Something to Celebrate:
Congratulations to Chey Wollner ’15, for having an essay published in the collection Ties That Bind: Love in Fantasy and Science Fiction! This book has been shortlisted for Best Nonfiction from the BSFA (British Science Fiction Association). Chey served as the one of the Writers’ Festival interns in 2015, and composed the foreword to that year’s edition of the Writers’ Festival Magazine, and was a finalist in Drama in the 2013 contest.
Something to Do:
There are so many things happening this week, I’ve planned it all out for you! Spring is almost here, and it’s apparent in all the activities! Here are some virtual (and non-virtual!) events, free and open to the public, that you might enjoy:
- This week, the Atlanta Jewish Film Festival is taking place! Running from February 17-28, there is a virtual lobby, extended Q&A sessions, guest speakers, and more.
- At Charis Books on Tuesday, February 23, at 7:00 p.m. the Kidliterate Book Club Reads: Pet;
- Coinciding with the April premiere of Ken Burns’ documentary about Ernest Hemingway, PBS is hosting a number of events, which will be anchored by local PBS stations and will center on a different element of Hemingway’s life and work.
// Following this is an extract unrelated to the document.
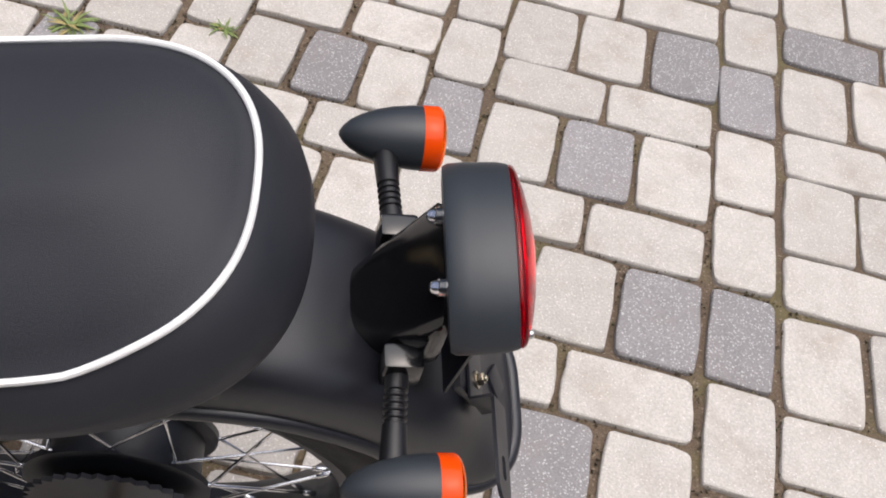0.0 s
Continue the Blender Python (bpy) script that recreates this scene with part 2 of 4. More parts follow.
def hexnut(bm, p0, p1, r, washer=True):
    m = along(p0, p1)
    d = (Vector(p1) - Vector(p0)).length
    for f0, f1, rr, seg in ((0, 0.2, r * 1.35, 18), (0.2, 0.75, r, 6), (0.75, 1.0, r * 0.5, 12)):
        lathe(bm, m @ V(0, 0, f0 * d), m @ V(0, 0, f1 * d), [(0, rr), ((f1 - f0) * d * 0.8, rr), ((f1 - f0) * d, rr * 0.88)], seg)
    return bm


def part(name, bm, mat, parent=None, label="", m=None, smooth=45, pane=False):
    """Links a bmesh as one mesh object under a thing or a part."""
    if m is not None:
        bmesh.ops.transform(bm, matrix=m, verts=bm.verts)
    bmesh.ops.recalc_face_normals(bm, faces=bm.faces)
    me = bpy.data.meshes.new(name)
    if smooth:
        lim = radians(smooth)
        for f in bm.faces:
            f.smooth = True
        for e in bm.edges:
            if len(e.link_faces) == 2 and e.calc_face_angle(0) > lim:
                e.smooth = False
    bm.to_mesh(me)
    bm.free()
    me.materials.append(mat)
    ob = new(name, me)
    if pane:
        ob.visible_shadow = False
    if parent is not None:
        ob.parent = parent
    if label:
        tagged(ob, label)
    return ob


def thing(name, m, label, category, group=""):
    ob = new(name)
    ob.empty_display_size = 0.1
    ob.matrix_world = m
    return tagged(ob, label, category, group)


def B():
    return bmesh.new()


# ---- the motorcycle ----
CHASSIS = pose(0.04, 0, 0, 0, -12.5, -6)
TAIL = CHASSIS.inverted() @ pose(0.013, 0, 0, 0, -12.5, 0)
bike = thing("motorcycle", CHASSIS, "black and blue cafe motorcycle leaning on its side stand", "motorcycle")


def both(fn):
    fn(1)
    fn(-1)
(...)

The first, which takes place Tuesday, February 23, at 7 p.m., will be about Hemingway and Childhood, and features writers Verna Kale and Tim O’Brien (Writers’ Festival Guest 1997). See pbs.org/kenburns/hemingway/events for details.
- Agnes Scott’s English Department will host a Writers & Scholars event featuring Dr. James Stamant Wednesday, February 24, at 6:30 p.m., to discuss his book Competing Stories: Modernist Authors, Newspapers, and the Movies.
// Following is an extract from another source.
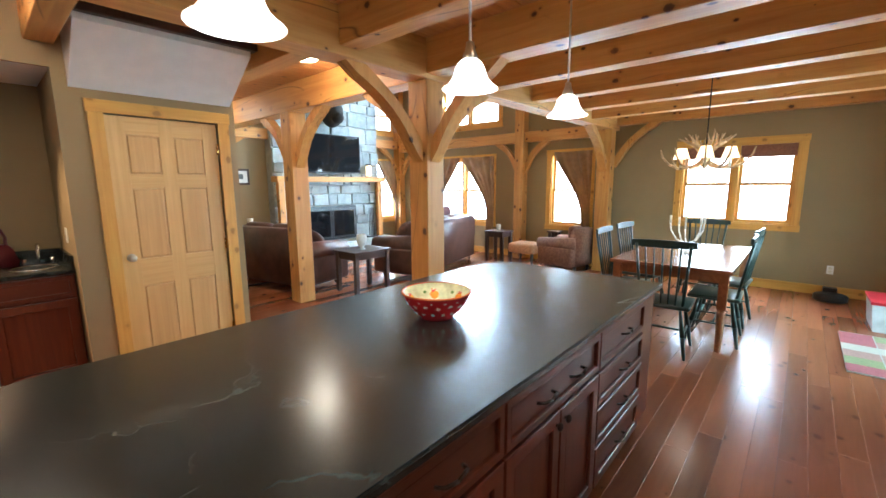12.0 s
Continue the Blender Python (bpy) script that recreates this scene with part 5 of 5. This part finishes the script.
def dining_chair(x, y, turn, first=None):
    m = pose(x, y, 0, 0, 0, turn)
    if first is not None:
        return copy_thing(first, m)
    ob = thing("dining_chair", "dark green spindle-back Windsor chair at the dining table", "chair", "chairs round the dining table")
    smooth_part("seat", Shape().box(-0.23, 0.23, -0.22, 0.20, 0.43, 0.465, 0.014), GREENPAINT, ob)
    for sx in (-1, 1):
        for sy in (-1, 1):
            a, b = Vector((sx * 0.15, sy * 0.13, 0.43)), Vector((sx * 0.22, sy * 0.21, 0.0))
            q = a.lerp(b, 0.55)
            smooth_part("leg", Shape().rod(a, q, 0.013, 0.021, 10).rod(q, b, 0.021, 0.011, 10), GREENPAINT, ob)
        smooth_part("stretcher", Shape().rod((sx * 0.185, -0.17, 0.20), (sx * 0.185, 0.17, 0.20), 0.010, n=8), GREENPAINT, ob)
    smooth_part("stretcher", Shape().rod((-0.185, 0, 0.20), (0.185, 0, 0.20), 0.010, n=8), GREENPAINT, ob)
    for i in range(7):
        u = -0.17 + 0.34 * i / 6
        smooth_part("spindle", Shape().rod((u, 0.165, 0.46), (u * 1.22, 0.255, 1.0), 0.008 if 0 < i < 6 else 0.013, n=8), GREENPAINT, ob)
    sh = Shape()
    rings = []
    for k in range(13):
        u = -0.25 + 0.5 * k / 12
        y0 = 0.235 + 0.30 * (0.0625 - u * u)
        tip = 0.026 + 0.008 * math.cos(math.pi * u / 0.5)
        rings.append([sh.bm.verts.new(q) for q in ((u, y0 - 0.012, 1.005 - tip), (u, y0 + 0.012, 1.005 - tip), (u, y0 + 0.016, 1.005 + tip), (u, y0 - 0.006, 1.005 + tip))])
    for a, b in zip(rings, rings[1:]):
        for i in range(4):
            sh.bm.faces.new((a[i], a[(i + 1) % 4], b[(i + 1) % 4], b[i]))
    sh.bm.faces.new(rings[0][::-1])
    sh.bm.faces.new(rings[-1])
    part("top_rail", sh, GREENPAINT, ob)
    ob.matrix_basis = m
    return ob


first = dining_chair(-0.97, 1.32, 4)
for x, y, a in ((-1.30, 0.72, 92), (-1.30, 0.02, 87), (-0.45, 0.78, -88), (-0.45, 0.10, -94), (-0.92, -0.75, 180)):
    dining_chair(x, y, a, first)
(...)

- On Thursday, February 25, Charis’ Black Feminist Book Club will discuss Candice Carty-Williams’ Queenie, at 7 p.m.
- The LGBTQ+ Book Club will take a look at Armistead Maupin’s Tales of the City on Saturday, February 27, at 10 a.m.
Some (Archival) Things to Read:
This week, I looked back at Writers’ Festival Magazines from 2006-2010, and they were as wonderful as ever; they are also all available for you to peruse on our WordPress site. The first lines of Will Canter’s play, Line, Please, from the 2010 magazine are staying with me. The character Jean says: “We’ve been here for how long now? No, don’t answer that. I’ll figure it out. There was … Tuesday, carry the two, subtract October, make sure the lunar cycle is accurate … ahh … yes, it is accurate indeed, very accurate perhaps? But no time for semantics; Let’s keep the issue at hand. Our place. Here. This stage. Why! We’re on a stage. Did you notice?” More thoughts:
- The design theme for this year’s magazine focused on “simplicity,” “sustainability,” and “spirituality,” and “the idea of ‘build-up’ became a driving inspiration.”
- Check out Mike Dockins’ (longer) poems “Letter to Bonczek from Brockport” and “Channeling Dockins, Iredell Replies from Breadloaf,”
- Joanna Carver’s fascinating, politically-centered creative nonfiction piece “The Passerby,” and
- of course, Canter’s play Line, Please.
- Guiding this issue were the words “postmodern,” “animation,” and “surrealism,” and the cover was built exquisite-corpse style by the designers. “The resulting collage,” they write, “is a celebration of the diverse literary voices the Festival welcomes to Agnes Scott College.”
- One of the things that struck me, personally, about this issue is that several of the writers whose works are featured have continued to be connected with Agnes Scott. Two individuals–Karen Gentry (“The Forgiveness Project”) and James Davis May (“Elegy for Joe Magarac” [see also his poetry in the 2008 magazine]) taught creative writing for several years in the English Department at Agnes Scott and Louisa Hill, whose play Child’s Pose, was herself a Writers’ Festival guest writer in 2014. (Her play, AnAfternoon with Auntie Phil can be found in the 2007 magazine, as well.) Such a treat to see their work here!
- This issue of the Writers’ Festival Magazine was dedicated to Professor Bo Ball, who was the founder of the Festival itself.
- Nick McRae’s poem, “Eye”
- Aggie Ebrahimi’s story “Let’s See What’s Happening Out There”
- Coinciding with the New York Times Magazine’s letter of recommendation regarding semicolons, there’s Dorine Preston’s essay “Semicolon Slut”
- Alison Hennessee’s story “Seals” (see, also, her story “Two Umbrellas,” featured in the 2008 magazine)
- I am not a scientist, but I know some! (Hi, neighbors!) And, I loved reading Sarah Scoles’ poem, “A Linear Progression,” and her story, “Binary System,” in this issue. Sarah was also a Writers’ Festival Guest in 2010. “Binary System” features the Arecibo Observatory and J0737-3039B’s starquake–it’s beautiful!
- Ian Davisson’s poem, “Taking a Picture of the Infamous Liz Woodward,” features amazing formal structure and variety, and is brilliant.
- Kristin Hall’s play, Booth, is amazing!
- I, well, loved Liz Ott’s poetry: “The Love Poem” and “Love Poem, a Ghazal”
- Christopher Bundy’s story “Three Weeks”
See you next week! And, in the meantime, don’t forget to carry the two!
PS: Here’s a sneak peek at A Net to Hold the Wind:
Nets to Hold the Wind
Some pianos lack this middle pedal,
the one that holds a note, a chord,
while the fingers dance.
With no sostenuto we silence the past,
forget the cities beneath the stones
of newer cities.
O taste and see!
We know this moment may be all.
Yet aren’t music, plays, paintings,
words, nets to hold the wind—
gusting time, the ecstatic breath,
the disappearing past, the under song?